• [DATA LISTING]
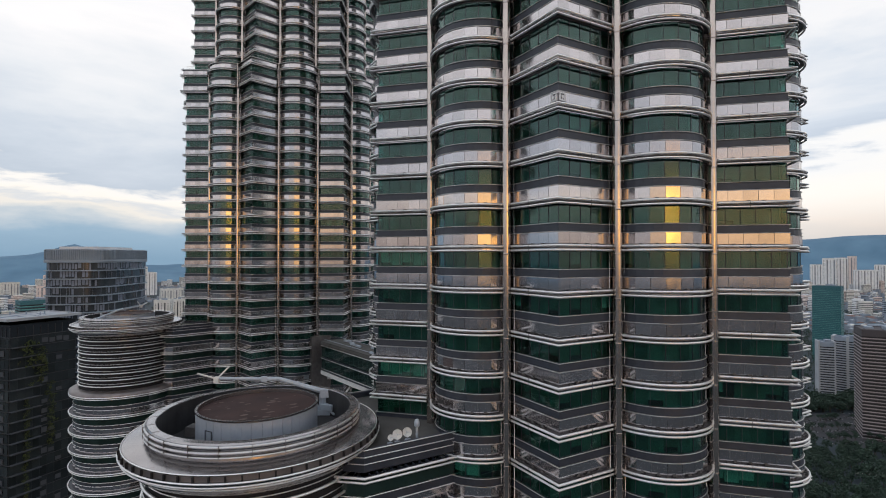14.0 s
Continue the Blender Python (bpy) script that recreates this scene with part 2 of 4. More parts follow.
# ======== the tower plan: two crossed squares with round bays in the notches ========
class Plan:
    """tip: radius of the star's glass corners; notch: radius at which the round bays are centred; bay: their glass radius."""

    def __init__(self, tip, notch, bay):
        self.tip, self.notch, self.bay = tip, notch, bay

    def arc(self, i, d, n, trim=0.0):
        """n + 1 points round bay i, anticlockwise, trimmed at both ends."""
        R, r, c = self.tip + d * math.sqrt(2), self.bay + d, self.notch
        t = i * math.pi / 4
        m = t + math.pi / 8
        tip, e = np.array([R * math.cos(t), R * math.sin(t)]), np.array([math.cos(t + .75 * math.pi), math.sin(t + .75 * math.pi)])
        C = np.array([c * math.cos(m), c * math.sin(m)])
        w = tip - C
        bq, cq = w @ e, w @ w - r * r
        J = tip + (-bq - math.sqrt(max(bq * bq - cq, 0))) * e
        a0 = math.atan2(*(J - C)[::-1])
        half = ((a0 - m + math.pi) % (2 * math.pi) - math.pi)
        half -= math.copysign(trim / r, half)
        return [Vector((C[0] + r * math.cos(m + half * (1 - 2 * k / n)), C[1] + r * math.sin(m + half * (1 - 2 * k / n)))) for k in range(n + 1)]

    def corner(self, i, d):
        R, t = self.tip + d * math.sqrt(2), i * math.pi / 4
        return Vector((R * math.cos(t), R * math.sin(t)))

    def chevron(self, i, d, trim=0.0):
        """The two faces at corner i: from the bay before it, over the corner, to the bay after it."""
        tip = self.corner(i, d)
        a, b = self.arc(i - 1, d, 2)[-1], self.arc(i, d, 2)[0]
        return [a + (tip - a).normalized() * trim, tip, b + (tip - b).normalized() * trim]

    def ring(self, d, z, n):
        """The whole closed outline at the distance d outside the glass."""
        out = []
        for i in range(8):
            out += [(*self.corner(i, d), z)] + [(*p, z) for p in self.arc(i, d, n)]
        return out

    def junctions(self, d):
        return [p for i in range(8) for p in (self.arc(i, d, 2)[0], self.arc(i, d, 2)[-1])]

    def segments(self, i, d, faces=5, bays=8):
        """The panes' stretches in sector i, from corner i to corner i + 1: (kind, index, p0, p1) anticlockwise."""
        out = []
        a, b = self.chevron(i, d, FACE_TRIM)[1:]
        out += [("face", k, a.lerp(b, k / faces), a.lerp(b, (k + 1) / faces)) for k in range(faces)]
        arc = self.arc(i, d, bays, BAY_TRIM)
        out += [("bay", k, arc[k], arc[k + 1]) for k in range(bays)]
        a, b = self.chevron(i + 1, d, FACE_TRIM)[:2]
        out += [("face", k, a.lerp(b, k / faces), a.lerp(b, (k + 1) / faces)) for k in range(faces)]
        return out


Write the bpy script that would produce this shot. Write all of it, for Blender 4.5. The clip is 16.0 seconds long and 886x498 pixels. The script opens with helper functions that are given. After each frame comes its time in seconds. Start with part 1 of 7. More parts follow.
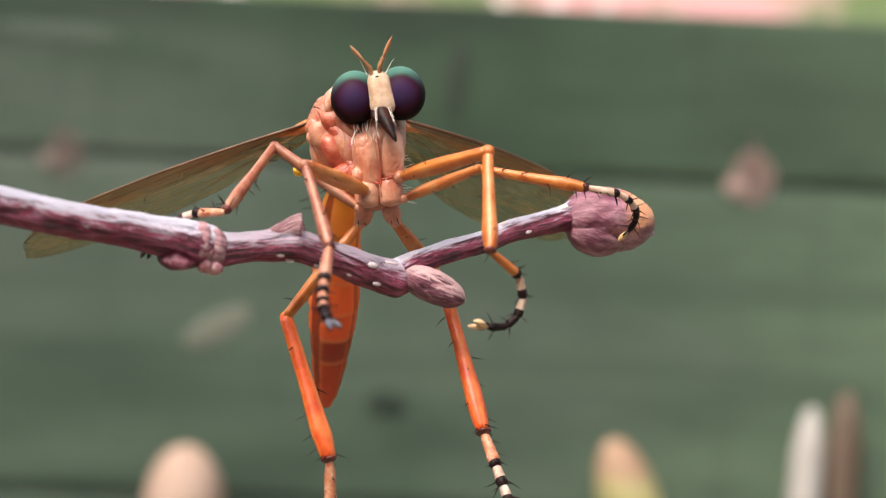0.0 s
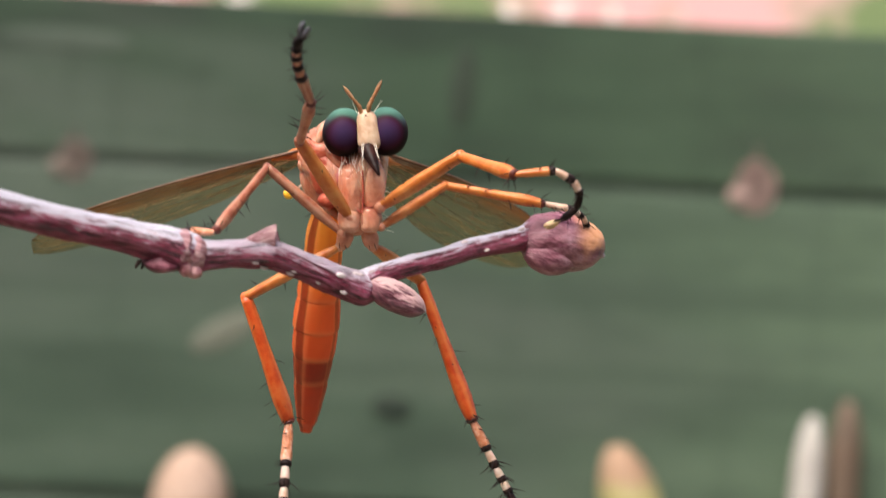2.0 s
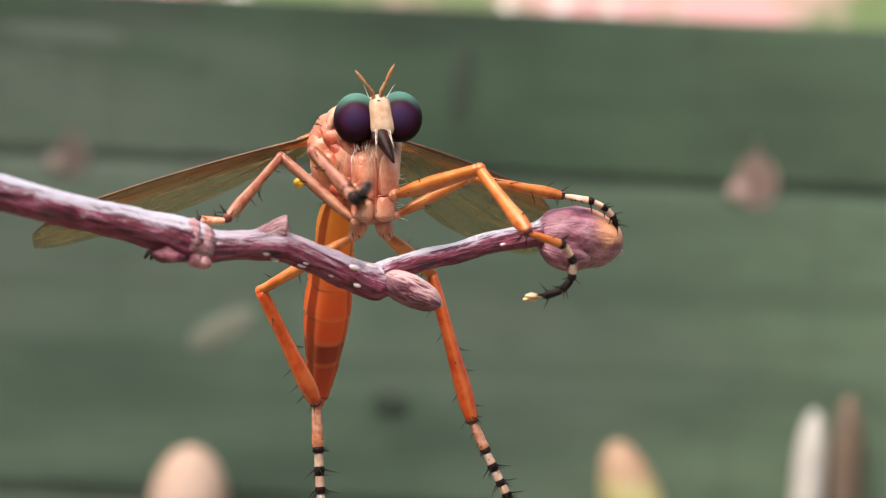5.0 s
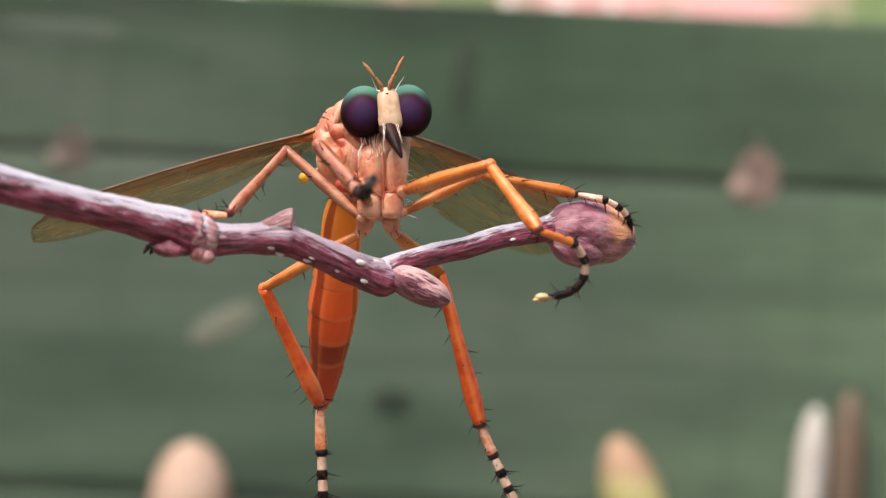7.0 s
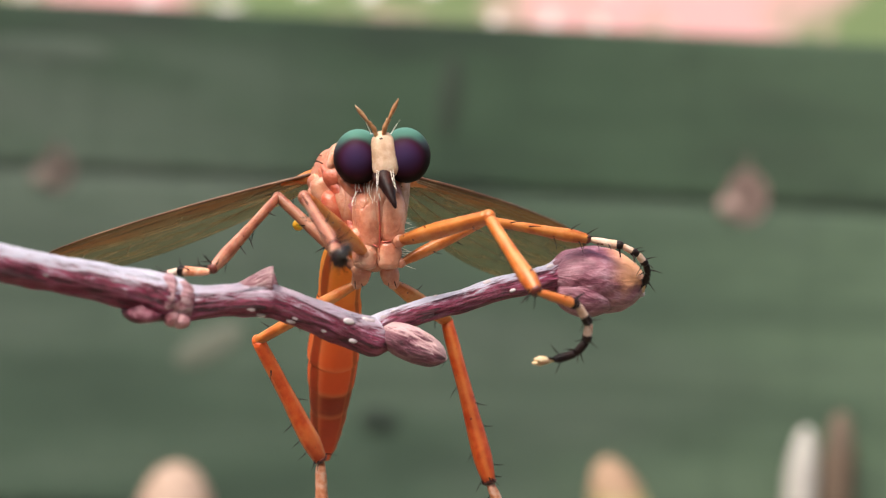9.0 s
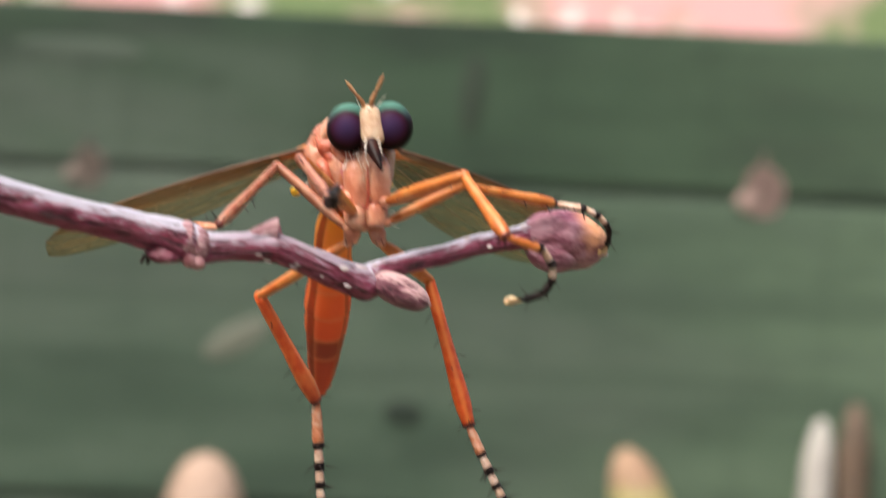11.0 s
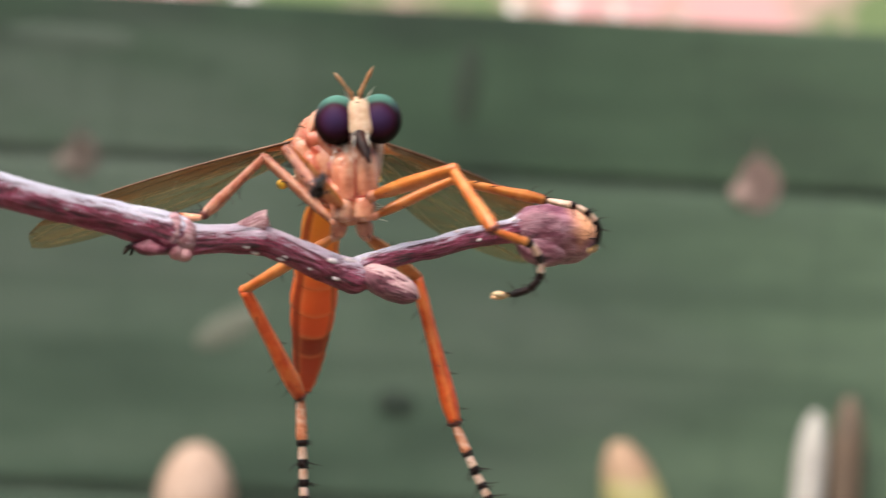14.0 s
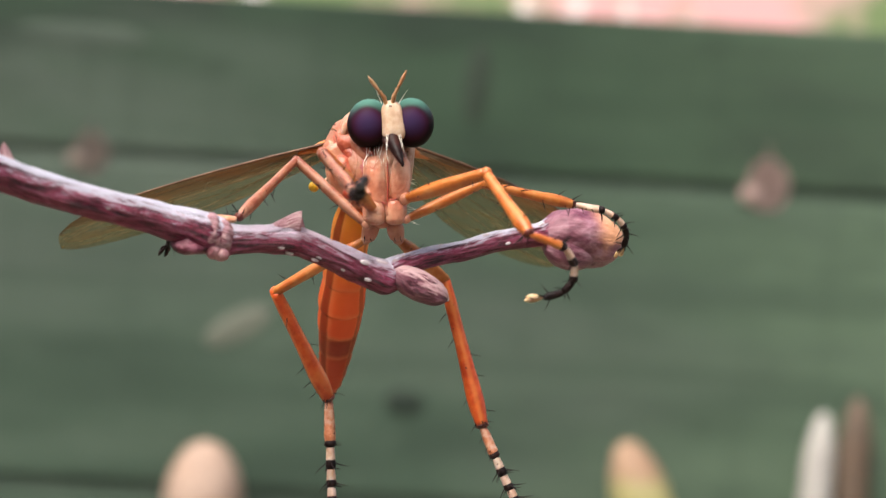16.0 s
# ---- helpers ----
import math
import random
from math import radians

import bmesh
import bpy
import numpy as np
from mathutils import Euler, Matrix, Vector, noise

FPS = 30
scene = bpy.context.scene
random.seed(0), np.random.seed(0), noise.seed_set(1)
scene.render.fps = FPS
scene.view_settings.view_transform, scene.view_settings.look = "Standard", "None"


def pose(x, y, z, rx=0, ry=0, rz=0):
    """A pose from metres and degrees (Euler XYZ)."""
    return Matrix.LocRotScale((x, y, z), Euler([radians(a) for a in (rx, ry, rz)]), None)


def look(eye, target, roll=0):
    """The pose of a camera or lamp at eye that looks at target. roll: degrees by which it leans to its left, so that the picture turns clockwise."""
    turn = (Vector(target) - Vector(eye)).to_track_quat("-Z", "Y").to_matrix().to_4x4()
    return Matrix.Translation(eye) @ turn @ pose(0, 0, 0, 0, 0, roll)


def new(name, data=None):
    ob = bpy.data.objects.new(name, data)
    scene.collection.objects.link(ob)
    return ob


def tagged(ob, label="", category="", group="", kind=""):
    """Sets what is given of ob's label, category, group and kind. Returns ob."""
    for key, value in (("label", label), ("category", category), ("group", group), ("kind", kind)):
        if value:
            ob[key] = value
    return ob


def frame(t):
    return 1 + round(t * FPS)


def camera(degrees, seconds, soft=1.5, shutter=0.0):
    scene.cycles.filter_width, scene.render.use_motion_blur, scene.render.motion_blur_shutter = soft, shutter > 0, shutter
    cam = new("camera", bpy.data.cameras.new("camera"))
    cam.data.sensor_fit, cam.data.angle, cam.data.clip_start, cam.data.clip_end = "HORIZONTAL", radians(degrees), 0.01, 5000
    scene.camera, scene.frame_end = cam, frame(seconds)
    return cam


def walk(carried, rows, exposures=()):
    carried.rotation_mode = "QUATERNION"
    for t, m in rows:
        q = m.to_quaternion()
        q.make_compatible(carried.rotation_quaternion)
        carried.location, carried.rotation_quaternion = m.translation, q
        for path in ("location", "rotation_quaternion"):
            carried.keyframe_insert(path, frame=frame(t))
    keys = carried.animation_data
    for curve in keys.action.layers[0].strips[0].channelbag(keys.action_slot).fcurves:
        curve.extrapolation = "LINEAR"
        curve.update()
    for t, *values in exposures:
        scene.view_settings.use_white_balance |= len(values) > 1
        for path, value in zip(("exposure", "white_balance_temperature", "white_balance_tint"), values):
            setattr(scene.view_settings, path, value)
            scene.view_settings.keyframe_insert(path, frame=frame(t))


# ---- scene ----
def at(x, y, z, rx=0, ry=0, rz=0):
    """A pose from millimetres and degrees."""
    return pose(x * 0.001, y * 0.001, z * 0.001, rx, ry, rz)


# ---- camera ----
cam = camera(28, 16.0, soft=1.2, shutter=0.9)
cam.data.dof.use_dof = True
cam.data.dof.aperture_fstop = 56.0
walk(cam, [
    (0, at(0, 6.271, 1200, 90.09, -2.64, -0.42)), (0.5, at(0, 5.774, 1200, 90.05, -2.73, -0.4)), (1, at(0, 4.606, 1200, 90.14, -2.68, -0.4)),
    (1.5, at(0, 3.303, 1200, 90.34, -2.66, -0.4)), (2, at(0, -0.758, 1200, 90.29, -3, -0.24)), (2.5, at(0, 0.801, 1200, 90.27, -2.69, -0.32)),
    (3, at(0, 1.36, 1200, 90.09, -2.81, -0.22)), (3.5, at(0, 0.722, 1200, 90.1, -2.68, -0.17)), (4, at(0, 3.141, 1200, 90.16, -2.73, -0.28)),
    (6.5, at(0, 2.811, 1200, 90.17, -2.86, -0.23)), (7, at(0, 3.886, 1200, 90.02, -2.83, -0.24)), (7.5, at(0, 9.83, 1200, 89.96, -2.88, -0.51)),
    (8, at(0, 12.165, 1200, 90.26, -2.78, -0.67)), (8.5, at(0, 11.455, 1200, 90.68, -2.84, -0.71)), (11, at(0, -6.914, 1200, 90.46, -2.8, 0.1)),
    (11.5, at(0, -6.11, 1200, 90.24, -2.97, 0.21)), (12, at(0, -7.963, 1200, 90.23, -2.94, 0.18)), (12.5, at(0, -10.186, 1200, 90.26, -2.92, 0.22)),
    (13, at(0, -11.677, 1200, 90.33, -2.9, 0.14)), (13.5, at(0, -9.7, 1200, 90.29, -2.94, 0.08)), (14, at(0, -4.083, 1200, 90.17, -3.1, -0.11)),
    (14.5, at(0, -1.303, 1200, 90.01, -3.23, 0)), (15, at(0, -1.869, 1200, 90.05, -3.02, 0.09)), (15.5, at(0, -3.688, 1200, 90.12, -3.25, 0.1)),
    (16, at(0, -4.946, 1200, 90.13, -3.38, 0.18)),
], [(0.0, 1.00, 6700, 13), (1.0, 0.99, 6700, 13), (1.5, 0.95, 6700, 13), (2.0, 0.97, 6700, 13), (3.0, 1.02, 6700, 13), (4.0, 1.02, 6700, 13),
    (6.5, 1.00, 6700, 13), (8.5, 0.95, 6650, 12), (11.5, 0.95, 6650, 11), (12.5, 0.92, 6650, 11), (13.0, 0.89, 6650, 11), (13.5, 0.91, 6600, 11),
    (14.5, 0.99, 6550, 11), (16.0, 0.97, 6550, 11)])

# ---- world and sun ----
world = bpy.data.worlds.new("overcast")
scene.world = world
world.use_nodes = True
wn = world.node_tree
sky = wn.nodes.new("ShaderNodeTexSky")
sky.sky_type = "NISHITA"
sky.sun_disc = False
sky.sun_elevation = radians(58)
sky.sun_rotation = radians(218)
sky.dust_density = 4.0
wn.nodes["Background"].inputs["Strength"].default_value = 0.12
wn.links.new(sky.outputs["Color"], wn.nodes["Background"].inputs["Color"])
sun = new("sun", bpy.data.lights.new("sun", "SUN"))
sun.data.energy = 3.0
sun.data.angle = radians(45)
sun.data.color = (1.0, 0.95, 0.88)
sun.matrix_world = look((-0.65, -1.05, 3.2), (0, 0, 1.2))
scene.view_settings.exposure = 1.0


# ---- materials ----
class Mat:
    """A node material with short ways to add nodes."""

    def __init__(self, name):
        self.m = bpy.data.materials.new(name)
        self.m.use_nodes = True
        self.t = self.m.node_tree
        self.b = self.t.nodes["Principled BSDF"]
        self.out = self.t.nodes["Material Output"]

    def node(self, kind, **values):
        n = self.t.nodes.new(kind)
        for k, v in values.items():
            n.inputs[k.replace("_", " ")].default_value = v
        return n

    def link(self, a, b):
        self.t.links.new(a, b)

    def put(self, **values):
        for k, v in values.items():
            self.b.inputs[k.replace("_", " ")].default_value = v
        return self

    def coord(self, kind="Object", scale=(1, 1, 1)):
        c = self.t.nodes.new("ShaderNodeTexCoord")
        m = self.node("ShaderNodeMapping", Scale=scale)
        self.link(c.outputs[kind], m.inputs["Vector"])
        return m.outputs["Vector"]

    def noise(self, vec, scale, detail=4.0, rough=0.55, distort=0.0):
        n = self.node("ShaderNodeTexNoise", Scale=scale, Detail=detail, Roughness=rough, Distortion=distort)
        self.link(vec, n.inputs["Vector"])
        return n.outputs["Fac"]

    def ramp(self, fac, *stops):
        r = self.t.nodes.new("ShaderNodeValToRGB")
        e = r.color_ramp.elements
        while len(e) < len(stops):
            e.new(0.5)
        for x, (p, c) in zip(e, stops):
            x.position = p
            x.color = (*c, 1) if len(c) == 3 else c
        self.link(fac, r.inputs["Fac"])
        return r.outputs["Color"]

    def mix(self, fac, a, b, blend="MIX"):
        n = self.t.nodes.new("ShaderNodeMix")
        n.data_type = "RGBA"
        n.blend_type = blend
        for sock, v in ((n.inputs[0], fac), (n.inputs[6], a), (n.inputs[7], b)):
            if isinstance(v, bpy.types.NodeSocket):
                self.link(v, sock)
            elif isinstance(v, tuple):
                sock.default_value = (*v, 1)
            else:
                sock.default_value = v
        return n.outputs[2]

    def math(self, op, a, b=0.0):
        n = self.t.nodes.new("ShaderNodeMath")
        n.operation = op
        for sock, v in zip(n.inputs, (a, b)):
            if isinstance(v, bpy.types.NodeSocket):
                self.link(v, sock)
            else:
                sock.default_value = v
        return n.outputs[0]

    def part_of(self, vec, axis):
        s = self.t.nodes.new("ShaderNodeSeparateXYZ")
        self.link(vec, s.inputs[0])
        return s.outputs[axis]

    def span(self, value, low, high, a=0.0, b=1.0):
        n = self.t.nodes.new("ShaderNodeMapRange")
        n.interpolation_type = "SMOOTHSTEP"
        self.link(value, n.inputs["Value"])
        for k, v in (("From Min", low), ("From Max", high), ("To Min", a), ("To Max", b)):
            n.inputs[k].default_value = v
        return n.outputs["Result"]

    def colour(self, c):
        self.link(c, self.b.inputs["Base Color"])
        return self

    def bump(self, height, strength, distance):
        n = self.node("ShaderNodeBump", Strength=strength, Distance=distance)
        self.link(height, n.inputs["Height"])
        self.link(n.outputs["Normal"], self.b.inputs["Normal"])
        return self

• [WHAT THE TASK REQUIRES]
From the first line of the material down to the line containing "return [a +", inclusive, return each line exactly, skipping any picture.

• [EXERCISE RESULT]
14.0 s
Continue the Blender Python (bpy) script that recreates this scene with part 2 of 4. More parts follow.
# ======== the tower plan: two crossed squares with round bays in the notches ========
class Plan:
    """tip: radius of the star's glass corners; notch: radius at which the round bays are centred; bay: their glass radius."""

    def __init__(self, tip, notch, bay):
        self.tip, self.notch, self.bay = tip, notch, bay

    def arc(self, i, d, n, trim=0.0):
        """n + 1 points round bay i, anticlockwise, trimmed at both ends."""
        R, r, c = self.tip + d * math.sqrt(2), self.bay + d, self.notch
        t = i * math.pi / 4
        m = t + math.pi / 8
        tip, e = np.array([R * math.cos(t), R * math.sin(t)]), np.array([math.cos(t + .75 * math.pi), math.sin(t + .75 * math.pi)])
        C = np.array([c * math.cos(m), c * math.sin(m)])
        w = tip - C
        bq, cq = w @ e, w @ w - r * r
        J = tip + (-bq - math.sqrt(max(bq * bq - cq, 0))) * e
        a0 = math.atan2(*(J - C)[::-1])
        half = ((a0 - m + math.pi) % (2 * math.pi) - math.pi)
        half -= math.copysign(trim / r, half)
        return [Vector((C[0] + r * math.cos(m + half * (1 - 2 * k / n)), C[1] + r * math.sin(m + half * (1 - 2 * k / n)))) for k in range(n + 1)]

    def corner(self, i, d):
        R, t = self.tip + d * math.sqrt(2), i * math.pi / 4
        return Vector((R * math.cos(t), R * math.sin(t)))

    def chevron(self, i, d, trim=0.0):
        """The two faces at corner i: from the bay before it, over the corner, to the bay after it."""
        tip = self.corner(i, d)
        a, b = self.arc(i - 1, d, 2)[-1], self.arc(i, d, 2)[0]
        return [a + (tip - a).normalized() * trim, tip, b + (tip - b).normalized() * trim]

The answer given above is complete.